One problem with adopting a more feature-rich but also more specialized platform such as arXiv is the heterogeneity of our submissions. ReScience C covers (in theory) all domains of computational science, which have widely differing habits. Most authors use LaTeX and our article template, but this is intentionally not obligatory. Likewise, many scientific disciplines are represented in ReScience C but not in arXiv. We could certainly agree among ourselves to have authors submit all ReScience C submissions under DL, but it's the arXiv curators who have the last word on the choice of category and I have no idea how they deal with articles they consider out of scope.

I'd rather start from the other end and ask: what do we want to improve compared to our current system? A frequent request is indexation by Google Scholar, which hasn't made much progress mainly because Google doesn't have clear rules for that. You suggest archiving the source code, which is interesting as well and can be realized in many ways. The most interesting aspect of arXiv that you point out is curation. This could indeed increase ReScience's reputation in the domains covered by arXiv (which is a small minority of our contributions so far), so I think it's definitely worth considering as a recommendation to our authors - but then they should ideally submit in their respective arXiv categories.

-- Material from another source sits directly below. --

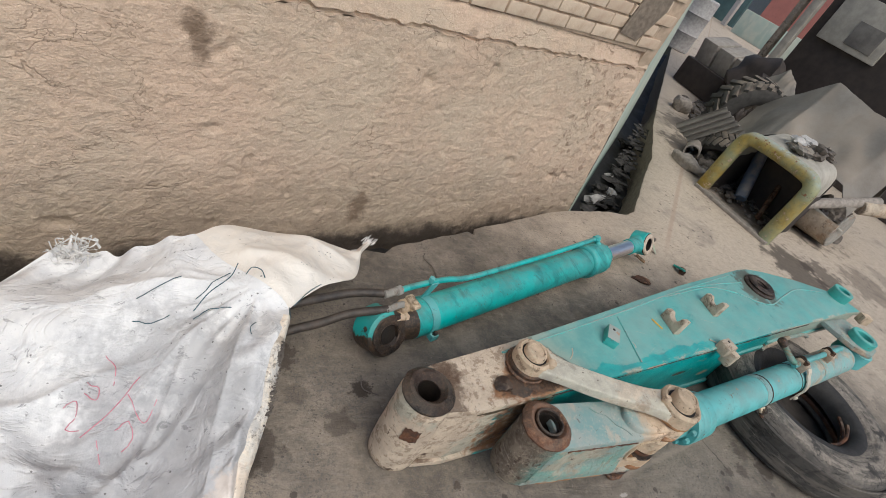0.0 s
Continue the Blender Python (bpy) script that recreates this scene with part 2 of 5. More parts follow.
def rusty(name, a=(0.14, 0.06, 0.03), b=(0.045, 0.025, 0.018), dusty=0.25, spark=(0.24, 0.12, 0.06), rough=0.78):
    n = Net(name)
    fine, mid = n.noise(70, 8, 0.75), n.noise(14, 6, 0.68)
    c = n.mix(n.step(mid, 0.38, 0.62), a, b)
    c = n.mix(n.mul(n.step(fine, 0.50, 0.64), 0.55), c, spark)
    c = n.mix(n.mul(n.step(n.upward(), 0.3, 0.9), n.mul(n.step(n.noise(9, 6, 0.7), 0.47, 0.57), dusty)), c, DUST)
    return n.done(c, rough, 0.1, n.add(n.mul(fine, 1.2), mid), 0.9, 0.006)


def link_top(name):
    """Grey-teal worn paint that turns to beige dust and rust towards the fork."""
    n = Net(name)
    fine, mid, big = n.noise(70, 7, 0.75), n.noise(13, 6, 0.68), n.noise(4.5, 6, 0.65)
    teal = n.mix(n.step(mid, 0.36, 0.64), (0.22, 0.36, 0.35), (0.36, 0.40, 0.365))
    teal = n.mix(n.mul(n.step(n.noise(7, 7, 0.72, distort=0.5), 0.52, 0.62), 0.7), teal, (0.52, 0.44, 0.34))
    tan = n.mix(n.step(mid, 0.38, 0.62), (0.64, 0.49, 0.345), (0.48, 0.35, 0.235))
    tan = n.mix(n.mul(n.step(n.noise(15, 7, 0.72), 0.54, 0.61), 0.65), tan, (0.17, 0.09, 0.05))
    where = n.step(n.add(n.axis(0), n.mul(n.math("SUBTRACT", big, 0.5), 0.35)), 2.29, 2.38)
    c = n.mix(where, teal, tan)
    c = n.mix(n.mul(n.step(n.noise(5, 8, 0.75, distort=1.0), 0.63, 0.67), 0.8), c, (0.10, 0.058, 0.036))
    c = n.mix(n.mul(n.step(n.noise(44, 5, 0.7), 0.64, 0.68), 0.7), c, (0.09, 0.06, 0.04))
    c = n.mix(n.mul(n.step(fine, 0.54, 0.66), 0.35), c, (0.62, 0.56, 0.47))
    return n.done(c, 0.8, 0.0, n.add(n.mul(fine, 1.1), n.mul(mid, 0.9)), 0.85, 0.006)


def scaly(name):
    """Flaking grey-brown steel with streaks of green paint and rusty pits."""
    n = Net(name)
    fine, mid, streak = n.noise(75, 8, 0.78), n.noise(20, 7, 0.72), n.noise(16, 6, 0.7, n.scaled(1.0, 1.0, 2.6), 0.5)
    c = n.mix(n.step(mid, 0.38, 0.60), (0.30, 0.245, 0.185), (0.16, 0.125, 0.095))
    c = n.mix(n.mul(n.step(n.add(n.axis(0), n.mul(n.noise(7, 6, 0.7), 0.16)), 1.955, 2.02), 0.8), c, n.mix(n.step(streak, 0.42, 0.6), (0.09, 0.28, 0.24), (0.20, 0.36, 0.31)))
    c = n.mix(n.mul(n.step(streak, 0.56, 0.64), 0.7), c, (0.46, 0.39, 0.30))
    c = n.mix(n.mul(n.step(n.noise(26, 7, 0.75), 0.57, 0.63), 0.8), c, (0.075, 0.045, 0.030))
    c = n.mix(n.mul(n.step(fine, 0.56, 0.66), 0.6), c, (0.55, 0.48, 0.39))
    return n.done(c, 0.85, 0.0, n.add(n.mul(fine, 1.4), n.mul(streak, 1.6)), 1.0, 0.010)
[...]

rougier commented 4 years ago

Also, compiling latex on arXiv is kind of a nightmare if you don't use the exact same version as they use (which is no really up to date).

broukema commented 4 years ago

@rougier I've been posting to ArXiv for several decades - I vaguely recall minor LaTeXing problems only once or twice, and I assume that the version of LaTeX that I use - normally the Debian GNU/Linux stable or sometimes oldstable version - has almost never been identical to the one provided. So our experience differs here. I use ordinary source debugging (git history, binary search) to debug LaTeX errors, but more user-friendly and powerful LaTeX debugging tools exist.

@khinsen I'm not convinced that the astro-ph.CO moderators would see my article as a cosmology research article, since it's really at a meta-meta-level compared to cosmology - it's about methodology (a case study of a method) - with no cosmological result. But I think that astro-ph.CO (in my case) is worth trying as a secondary category in addition to cs.DL. The moderators in other specialties will each make their own judgments - it's certainly reasonable to try. The individual moderators' decisions are not public, but their names are public, so a systematic refusal could in principle be later raised for wider public discussion.

oliviaguest commented 4 years ago

Did we lose track of the original question?

Which computer science subject class on ArXiv would make most sense for the Ten Years Challenge papers?

@broukema go for DL, I think — why not? ☺️

broukema commented 4 years ago

@oliviaguest We did digress a bit :). But I think that Konrad's point about considering the scientific topic of the original paper is a fair one - ArXiv normally allows a secondary category, and that to me seems reasonable. I'll wait until either the 03 or 04 step of the editorial process before posting my paper on ArXiv - so there's still time for anyone else interested to provide other suggestions/arguments. I've got a 02 label, and 03 is probably not far away ;).

broukema commented 4 years ago

Just to clarify the crosslink: I proposed cs.DL (primary) and astro-ph.CO (secondary); ArXiv moderators took three weeks to decide and accepted my article in cs.CY (primary) and cs.SE (secondary): https://github.com/ReScience/submissions/issues/41

Others intending to submit their papers to ArXiv should probably consider choosing cs.CY and cs.SE immediately rather than waiting for reclassification.

khinsen commented 4 years ago

Thanks @broukema for reporting on your arXiv experience!